STATED PROBLEM ->
Your answer should be one number: how many lines of the records hold the string "script".

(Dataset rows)

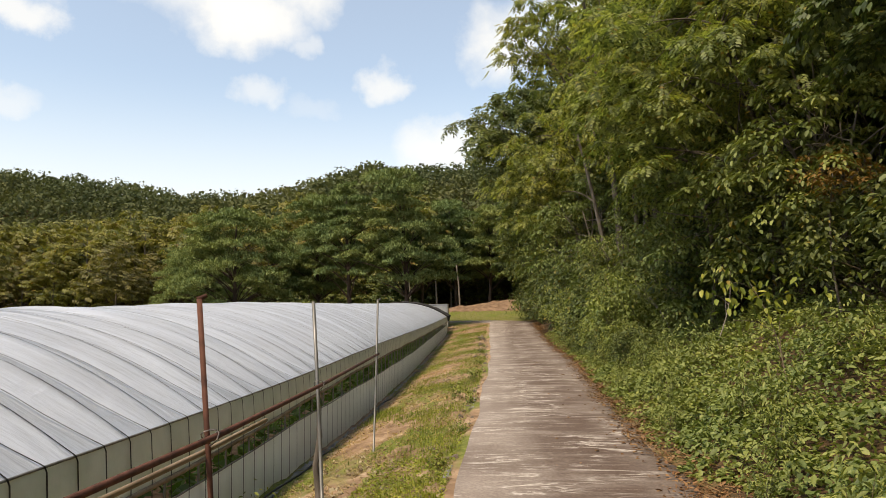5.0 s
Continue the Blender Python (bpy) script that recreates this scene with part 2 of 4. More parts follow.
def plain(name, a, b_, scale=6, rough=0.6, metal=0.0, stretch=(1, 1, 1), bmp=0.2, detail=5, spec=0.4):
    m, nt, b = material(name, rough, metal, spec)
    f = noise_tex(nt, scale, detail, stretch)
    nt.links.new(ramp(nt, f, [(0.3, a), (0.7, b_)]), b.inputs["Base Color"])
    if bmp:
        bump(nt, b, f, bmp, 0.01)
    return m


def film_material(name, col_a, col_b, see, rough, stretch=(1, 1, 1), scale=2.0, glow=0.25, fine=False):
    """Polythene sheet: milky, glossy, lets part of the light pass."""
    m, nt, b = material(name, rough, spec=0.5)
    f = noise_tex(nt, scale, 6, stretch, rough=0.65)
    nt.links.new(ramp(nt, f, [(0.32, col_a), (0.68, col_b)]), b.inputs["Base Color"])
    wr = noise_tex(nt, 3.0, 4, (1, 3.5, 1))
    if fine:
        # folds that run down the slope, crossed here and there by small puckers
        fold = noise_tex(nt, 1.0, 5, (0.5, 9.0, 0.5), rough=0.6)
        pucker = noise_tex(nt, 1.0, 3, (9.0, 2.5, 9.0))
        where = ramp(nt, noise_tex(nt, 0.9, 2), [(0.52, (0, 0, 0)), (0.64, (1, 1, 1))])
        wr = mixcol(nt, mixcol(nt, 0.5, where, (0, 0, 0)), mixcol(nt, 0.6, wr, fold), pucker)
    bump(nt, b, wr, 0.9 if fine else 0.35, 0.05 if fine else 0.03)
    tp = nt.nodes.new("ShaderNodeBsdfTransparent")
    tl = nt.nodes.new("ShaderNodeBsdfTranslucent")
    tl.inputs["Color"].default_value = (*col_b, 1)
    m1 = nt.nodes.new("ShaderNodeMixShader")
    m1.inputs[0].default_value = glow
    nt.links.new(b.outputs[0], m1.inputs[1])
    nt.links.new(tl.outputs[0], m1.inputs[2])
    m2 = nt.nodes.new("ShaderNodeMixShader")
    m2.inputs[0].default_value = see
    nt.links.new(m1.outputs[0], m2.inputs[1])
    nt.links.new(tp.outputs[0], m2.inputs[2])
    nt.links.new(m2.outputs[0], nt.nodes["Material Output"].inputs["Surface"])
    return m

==

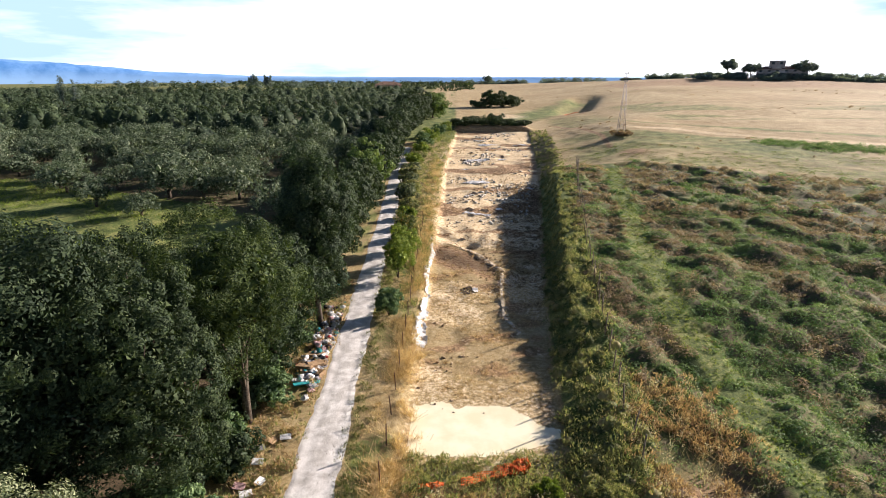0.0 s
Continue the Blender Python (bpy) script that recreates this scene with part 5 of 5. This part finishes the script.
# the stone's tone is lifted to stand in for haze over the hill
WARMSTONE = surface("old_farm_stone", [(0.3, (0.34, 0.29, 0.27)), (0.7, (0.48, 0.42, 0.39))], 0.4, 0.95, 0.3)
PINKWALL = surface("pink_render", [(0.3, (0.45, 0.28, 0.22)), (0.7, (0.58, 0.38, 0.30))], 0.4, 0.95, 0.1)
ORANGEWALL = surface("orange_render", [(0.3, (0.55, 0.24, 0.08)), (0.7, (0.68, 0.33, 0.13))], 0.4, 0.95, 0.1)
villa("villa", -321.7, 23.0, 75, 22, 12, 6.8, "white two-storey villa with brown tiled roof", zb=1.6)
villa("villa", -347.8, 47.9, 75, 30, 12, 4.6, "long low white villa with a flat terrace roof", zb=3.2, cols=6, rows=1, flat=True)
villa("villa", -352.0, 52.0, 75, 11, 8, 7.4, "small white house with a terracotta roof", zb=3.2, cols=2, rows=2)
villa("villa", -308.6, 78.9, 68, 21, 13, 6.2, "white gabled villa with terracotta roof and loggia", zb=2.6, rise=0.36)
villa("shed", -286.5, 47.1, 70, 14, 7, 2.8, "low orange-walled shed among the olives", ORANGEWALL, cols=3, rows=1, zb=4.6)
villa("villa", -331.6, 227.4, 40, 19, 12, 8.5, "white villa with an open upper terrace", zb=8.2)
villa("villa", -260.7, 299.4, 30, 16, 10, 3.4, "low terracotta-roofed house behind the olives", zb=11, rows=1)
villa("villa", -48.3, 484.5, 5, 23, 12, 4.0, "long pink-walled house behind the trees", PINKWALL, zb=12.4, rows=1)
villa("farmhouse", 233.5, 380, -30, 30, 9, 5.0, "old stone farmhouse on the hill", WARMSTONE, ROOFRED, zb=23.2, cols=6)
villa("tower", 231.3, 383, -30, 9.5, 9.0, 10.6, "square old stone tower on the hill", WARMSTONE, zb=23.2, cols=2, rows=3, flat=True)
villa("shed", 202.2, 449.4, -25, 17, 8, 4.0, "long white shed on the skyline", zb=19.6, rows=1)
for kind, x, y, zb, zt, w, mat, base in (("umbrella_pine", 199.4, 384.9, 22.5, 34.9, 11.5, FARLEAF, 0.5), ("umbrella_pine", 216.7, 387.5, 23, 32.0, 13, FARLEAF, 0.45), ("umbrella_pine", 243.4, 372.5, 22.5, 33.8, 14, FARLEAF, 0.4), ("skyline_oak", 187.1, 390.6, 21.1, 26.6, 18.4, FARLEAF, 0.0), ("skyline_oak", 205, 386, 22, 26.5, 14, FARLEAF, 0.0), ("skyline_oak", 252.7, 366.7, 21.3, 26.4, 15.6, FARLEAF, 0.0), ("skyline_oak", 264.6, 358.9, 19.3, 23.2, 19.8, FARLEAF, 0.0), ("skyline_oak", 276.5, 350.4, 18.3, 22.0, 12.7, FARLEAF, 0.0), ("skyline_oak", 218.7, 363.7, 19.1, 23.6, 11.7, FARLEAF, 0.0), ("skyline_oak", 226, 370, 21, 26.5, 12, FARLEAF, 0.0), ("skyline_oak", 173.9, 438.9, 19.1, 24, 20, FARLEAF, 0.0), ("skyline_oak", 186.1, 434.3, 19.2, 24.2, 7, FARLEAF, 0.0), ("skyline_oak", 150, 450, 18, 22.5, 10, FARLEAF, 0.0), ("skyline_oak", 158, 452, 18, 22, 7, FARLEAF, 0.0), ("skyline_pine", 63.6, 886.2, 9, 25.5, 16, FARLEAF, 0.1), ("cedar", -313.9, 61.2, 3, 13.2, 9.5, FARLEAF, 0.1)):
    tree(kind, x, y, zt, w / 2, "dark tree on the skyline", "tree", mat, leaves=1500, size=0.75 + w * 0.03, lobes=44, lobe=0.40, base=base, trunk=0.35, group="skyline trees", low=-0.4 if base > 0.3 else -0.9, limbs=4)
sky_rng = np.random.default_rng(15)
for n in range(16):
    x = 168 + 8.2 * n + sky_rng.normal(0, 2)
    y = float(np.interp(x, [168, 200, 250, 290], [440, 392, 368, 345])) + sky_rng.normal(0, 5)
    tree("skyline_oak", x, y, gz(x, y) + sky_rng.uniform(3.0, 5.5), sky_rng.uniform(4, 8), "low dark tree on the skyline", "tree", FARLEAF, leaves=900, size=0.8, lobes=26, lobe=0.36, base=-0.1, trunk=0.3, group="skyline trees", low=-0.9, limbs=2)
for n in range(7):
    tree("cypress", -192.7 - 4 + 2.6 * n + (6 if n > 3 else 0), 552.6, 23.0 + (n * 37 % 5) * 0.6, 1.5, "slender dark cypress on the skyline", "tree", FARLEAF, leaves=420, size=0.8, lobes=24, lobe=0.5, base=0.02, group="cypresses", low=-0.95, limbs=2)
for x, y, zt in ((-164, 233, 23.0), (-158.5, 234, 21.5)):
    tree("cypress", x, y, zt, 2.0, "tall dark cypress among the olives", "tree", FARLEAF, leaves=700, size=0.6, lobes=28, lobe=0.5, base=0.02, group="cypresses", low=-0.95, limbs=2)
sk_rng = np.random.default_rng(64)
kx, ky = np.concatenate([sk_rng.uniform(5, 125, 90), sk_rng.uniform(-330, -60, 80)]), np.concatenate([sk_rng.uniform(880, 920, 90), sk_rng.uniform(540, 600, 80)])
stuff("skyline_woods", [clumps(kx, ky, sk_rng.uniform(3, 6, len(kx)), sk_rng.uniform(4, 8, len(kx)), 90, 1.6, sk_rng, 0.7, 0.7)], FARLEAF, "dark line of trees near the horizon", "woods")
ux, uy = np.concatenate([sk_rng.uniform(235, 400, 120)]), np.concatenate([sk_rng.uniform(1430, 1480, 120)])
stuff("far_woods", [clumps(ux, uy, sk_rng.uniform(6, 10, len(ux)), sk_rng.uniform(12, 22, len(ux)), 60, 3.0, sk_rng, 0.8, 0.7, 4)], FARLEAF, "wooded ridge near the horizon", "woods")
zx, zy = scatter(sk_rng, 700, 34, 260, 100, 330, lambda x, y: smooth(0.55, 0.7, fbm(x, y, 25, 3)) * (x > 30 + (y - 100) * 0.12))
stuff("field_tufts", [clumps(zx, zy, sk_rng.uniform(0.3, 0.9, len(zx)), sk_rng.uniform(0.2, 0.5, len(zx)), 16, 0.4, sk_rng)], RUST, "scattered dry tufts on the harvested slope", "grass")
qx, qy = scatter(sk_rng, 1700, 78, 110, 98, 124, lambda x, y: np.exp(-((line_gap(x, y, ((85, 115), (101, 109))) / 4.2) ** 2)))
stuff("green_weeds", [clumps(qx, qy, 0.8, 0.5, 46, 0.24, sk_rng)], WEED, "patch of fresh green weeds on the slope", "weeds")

TASK ANSWER ->
2